Acabo de llegar

El infante don Juan Manuel

Se tiene la creencia -no sé si fundada o supuesta- de que en este país apenas se lee; que estamos en el último escalón de la lista europea. Lo dicen en el norte y en el sur y es posible que también en el este y en el oeste. Pero no creo que sea capricho de la gente esto de dejar los libros en los estantes de las librerías o en los anaqueles de nuestras bibliotecas caseras, algunas creadas como simple adorno, más que para aprender. Pero no puede olvidarse, amigos, que aquí se trabaja mucho, muchísimo y no es cosa de cambiar el arado por La vuelta al mundo en ochenta días, ni la guataca por El zapatero y el rey, ni la brocha del albañil por El licenciado Vidriera. Si encima los libros son gordísimos como ocurre con Guerra y paz, vamos a ver quién es el guapo que se mete en berenjenales.

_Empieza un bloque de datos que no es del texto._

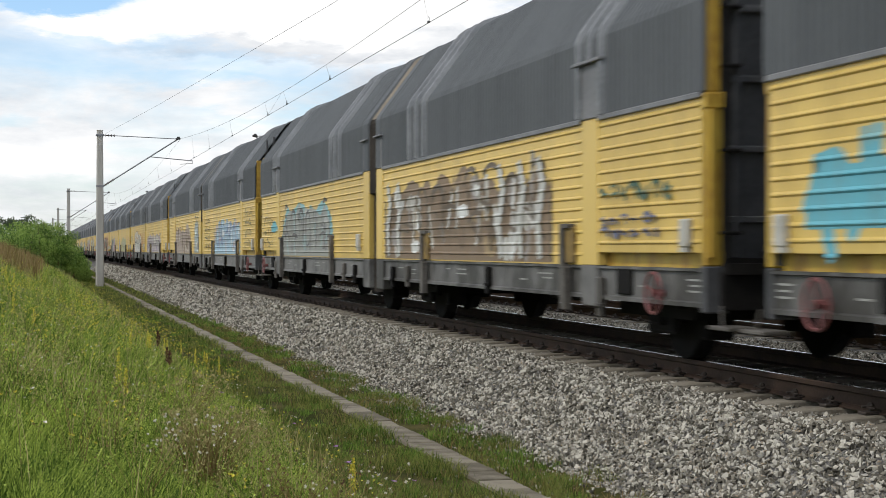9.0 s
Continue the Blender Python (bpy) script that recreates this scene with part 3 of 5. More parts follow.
        for vv in bm.verts:
            z, d = vv.co.z, 0.0
            for c in RIBS:
                if c - 0.016 < z < c + 0.026:
                    d = RIB_D * min(1, (z - c + 0.016) / 0.014, (c + 0.026 - z) / 0.019)
            vv.co.x -= HALF + max(d, 0)
        part("graffiti", bm, cols, UNITS[self.n], label)
        size = sum(max(p[0] for p in q) - min(p[0] for p in q) for _, q, _ in self.polys)
        if size > MAIN.get(self.n, (0, ""))[0]:
            MAIN[self.n] = (size, label)


def piece(n, y0, y1, z0, z1, fill, inner=(), line=INK, halo=None, dens=3, w=0.06, bumps=0, label="", seed=0, step=0.85):
    """One lettered burner: halo, fill, patches of further colours, outlines and strokes."""
    g = Piece(n, n * 31 + seed + round(y0 * 10))
    if halo:
        g.blob(halo, y0 - 0.22, y1 + 0.22, z0, min(z1 + 0.12, 2.36), bumps, 0.1)
    g.blob(fill, y0, y1, z0, z1, bumps)
    h = z1 - z0
    for c in inner:
        g.spots(c, y0 + 0.25, y1 - 0.25, z0 + 0.12 * h, z0 + 0.78 * h, max(3, round((y1 - y0) * 1.3)), 0.20)
    if line:
        g.rim(line, y0 + 0.03, y1 - 0.03, z0, z1, w)
        if dens:
            g.lettering(line, y0 + 0.15, y1 - 0.15, z0 + 0.04, z0 + h * 0.86, step, w, dens)
            g.lettering(lerp3(line, fill, 0.35), y0 + 0.2, y1 - 0.2, z0 + 0.04, z0 + h * 0.8, step * 0.55, w * 0.55, dens)
    g.done(label or "sprayed graffiti lettering")


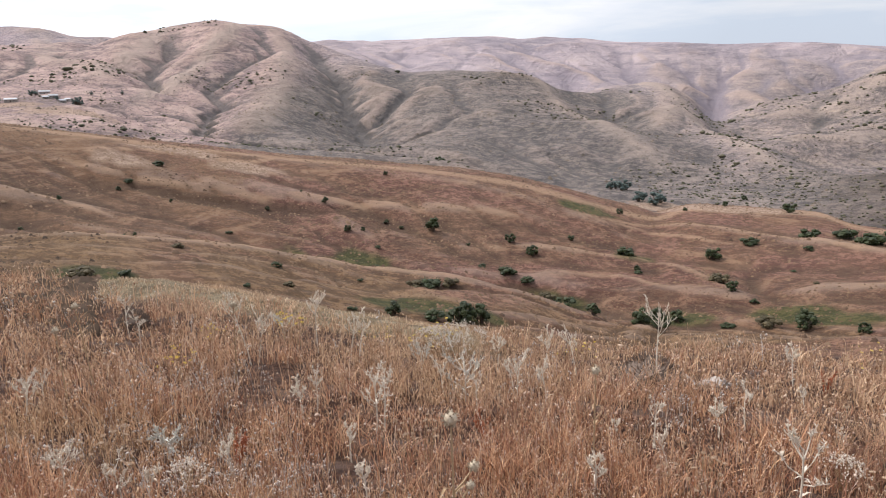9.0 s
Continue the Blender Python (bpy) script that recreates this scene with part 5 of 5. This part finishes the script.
# ---- the hamlet in the saddle ----
def house(seed, w, d, h, label):
    """A low farm building: rubble walls with openings, gabled sheet roof with eaves."""
    top = thing("farmhouse", label, "house", "farm buildings")
    bm = bmesh.new()
    t = 0.4
    openings = [(-w * 0.32, 1.1, 1.1, 1.1), (-w * 0.02, 0.0, 1.1, 2.1), (w * 0.28, 1.1, 1.1, 1.1)]

    def box(a, b):
        vs = [bm.verts.new((x, y, z)) for x in (a[0], b[0]) for y in (a[1], b[1]) for z in (a[2], b[2])]
        for f in ((0, 1, 3, 2), (4, 6, 7, 5), (0, 4, 5, 1), (2, 3, 7, 6), (0, 2, 6, 4), (1, 5, 7, 3)):
            bm.faces.new([vs[i] for i in f])

    # front wall in piers, sills and lintels round its openings
    x = -w / 2
    for ox, oz, ow, oh in openings:
        box((x, -d / 2, -1), (ox - ow / 2, -d / 2 + t, h))
        if oz > 0:
            box((ox - ow / 2, -d / 2, -1), (ox + ow / 2, -d / 2 + t, oz))
        box((ox - ow / 2, -d / 2, oz + oh), (ox + ow / 2, -d / 2 + t, h))
        x = ox + ow / 2
    box((x, -d / 2, -1), (w / 2, -d / 2 + t, h))
    box((-w / 2, d / 2 - t, -1), (w / 2, d / 2, h))
    box((-w / 2, -d / 2 + t, -1), (-w / 2 + t, d / 2 - t, h))
    box((w / 2 - t, -d / 2 + t, -1), (w / 2, d / 2 - t, h))
    ridge = h + d * 0.22
    for sx in (-w / 2, w / 2 - t):
        vs = [bm.verts.new(p) for p in ((sx, -d / 2, h), (sx, d / 2, h), (sx, 0, ridge), (sx + t, -d / 2, h), (sx + t, d / 2, h), (sx + t, 0, ridge))]
        for f in ((0, 2, 1), (3, 4, 5), (0, 3, 5, 2), (2, 5, 4, 1), (1, 4, 3, 0)):
            bm.faces.new([vs[i] for i in f])
    part("wall", bm, M_WALL, top)
    bm = bmesh.new()
    for s in (-1, 1):
        a = [(-w / 2 - 0.4, s * (d / 2 + 0.5), h - 0.1), (w / 2 + 0.4, s * (d / 2 + 0.5), h - 0.1), (w / 2 + 0.4, 0, ridge + 0.12), (-w / 2 - 0.4, 0, ridge + 0.12)]
        lo = [bm.verts.new(p) for p in a]
        hi = [bm.verts.new((p[0], p[1], p[2] + 0.12)) for p in a]
        for f in ((lo[3], lo[2], lo[1], lo[0]), hi, *[(lo[i], lo[(i + 1) % 4], hi[(i + 1) % 4], hi[i]) for i in range(4)]):
            bm.faces.new(f)
    part("roof", bm, M_ROOF, top)
    for ox, oz, ow, oh in openings:
        bm = bmesh.new()
        box_at = ((ox - ow / 2, -d / 2 + 0.15, oz), (ox + ow / 2, -d / 2 + 0.2, oz + oh))
        vs = [bm.verts.new((x, y, z)) for x in (box_at[0][0], box_at[1][0]) for y in (box_at[0][1], box_at[1][1]) for z in (box_at[0][2], box_at[1][2])]
        for f in ((0, 1, 3, 2), (4, 6, 7, 5), (0, 4, 5, 1), (2, 3, 7, 6), (0, 2, 6, 4), (1, 5, 7, 3)):
            bm.faces.new([vs[i] for i in f])
        part("door" if oz == 0 else "window", bm, M_DARKWOOD if oz == 0 else M_PANE, top)
    return top


M_WALL = simple("limewashed_rubble", (0.24, 0.21, 0.19), (0.42, 0.38, 0.34), 0.9, 1.5)
M_ROOF = simple("weathered_sheet_roof", (0.30, 0.31, 0.34), (0.55, 0.56, 0.58), 0.6, 0.8)
M_DARKWOOD = simple("dark_door", (0.05, 0.04, 0.03), (0.12, 0.09, 0.07))
M_PANE = simple("window_pane", (0.03, 0.035, 0.04), (0.06, 0.07, 0.08), 0.15)
HOUSES = [(-1.35, 790, 14, 7, 3.2, -8), (1.2, 855, 11, 6, 3.2, 12), (1.7, 800, 8, 6, 3.0, 30), (0.7, 940, 15, 7, 3.4, 4), (2.1, 835, 7, 6, 3.0, -20), (0.7, 850, 8, 6, 2.8, 15)]
for i, (b, d, w, l, h, turn) in enumerate(HOUSES):
    stand(house(i, w, l, h, "long low farm building with a pale sheet roof" if w > 12 else "small pale rubble-walled farmhouse with a sheet roof"), b, d, turn - b, 0, 0.75)
HAMLET_TREES = [(-2.3, 800, 7), (-2.1, 795, 5), (-0.1, 880, 7), (0.15, 885, 6), (2.55, 784, 8), (2.75, 782, 9), (2.65, 790, 7), (1.4, 842, 5), (3.6, 905, 5), (5.6, 940, 5)]
for i, (b, d, w) in enumerate(HAMLET_TREES):
    plant(TREES_TALL, i + 1, b, d, w, 0.9)
TOWN = [(91.2, 2490), (92.9, 2470), (96.9, 2520), (97.6, 2500), (98.3, 2540), (98.9, 2530), (99.4, 2510)]
for i, (b, d) in enumerate(TOWN):
    stand(copy_thing(bpy.data.objects["farmhouse"], Matrix()), b, d, 40 * i - b, 0, 1.5)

Yo aconsejo sintetizar. Si condensamos su contenido, los libros adelgazan considerablemente, lo que supone un respiro para el lector. Ahora voy a condensar (a mi modo, claro) la publicación titulada De lo que aconteció a un hombre que comía altramuces, incluida en la obra del infante don Juan Manuel El Libro de Patronio y el conde Lucanor, escrita en el siglo XIV. Recordarán ustedes que Lucanor era un conde joven que carecía de experiencia, como ocurre con determinados políticos que pretenden comerse el mundo sin decir cómo. El pobre condesito se veía obligado a pedir la opinión de un anciano llamado Patronio. El cual no se los daba con opinión propia, porque nunca se creyó un personaje principal, sino basándose en el contenido de un cuento. Y lo finalizaba con un pareado o un terceto que recogía, a su parecer, toda la enseñanza de la narración, de la que se conseguían muchas enseñanzas. Un día estaba muy triste el condesito, tanto como suele ponerse Rafa Nadal cuando Federer le da algún disgusto en la Copa Davis. Patronio se vio obligado a contar este cuento que ahora les ofrezco con la mejor buena voluntad (No se lo contó a Nadal, sino al conde): “Un hombre tenía la fea costumbre de tirar hacia atrás, por encima de su hombro, las cáscaras de los altramuces que solía comer en la vía pública. Solo por molestar, como hace Piqué con sus comentarios en contra del Real Madrid. O como hacían los espartanos contra los atenienses, si se quieren remontar ustedes a épocas muy lejanas. Lo importante era incordiar. Menos mal que el alcalde del cuento enviaba a otro hombre detrás de él para recoger las dichosas cáscaras porque pretendía que su pueblo ganara ese año el Premio de Embellecimiento, con mayúsculas. Y es que ya se sabe que a mayor limpieza, mayor número de turistas. Pero no de turistas de Bulgaria o de Rumanía, sino de Estocolmo. Porque ya saben ustedes que como las suecas no hay turistas en el mundo. Aparte de que es bueno tener el pueblo como una patena; o como “los chorros del oro”, según los hermanos don Serafín y don Joaquín Álvarez Quintero, a quienes Dios tenga en su “santo seno”.
Cuando el conde Lucanor escuchó la estremecedora narración de Patronio se consoló mucho, al ver que en el mundo había otras personas menos felices que él. Y ya se sabe que mal de muchos, consuelo de tontos.

Patronio, el gran Patronio, finalizaba siempre sus narraciones -creo que ya lo dije- con unos versos que encajaban perfectamente en el argumento del cuento elegido para convencer a aquel muchacho de que no tenía motivos para entristecerse.

En esta ocasión, el anciano Patronio daba fin a su cuento con este pareado: Si arrojas altramuces en los caminos buscarán las suecas otros destinos.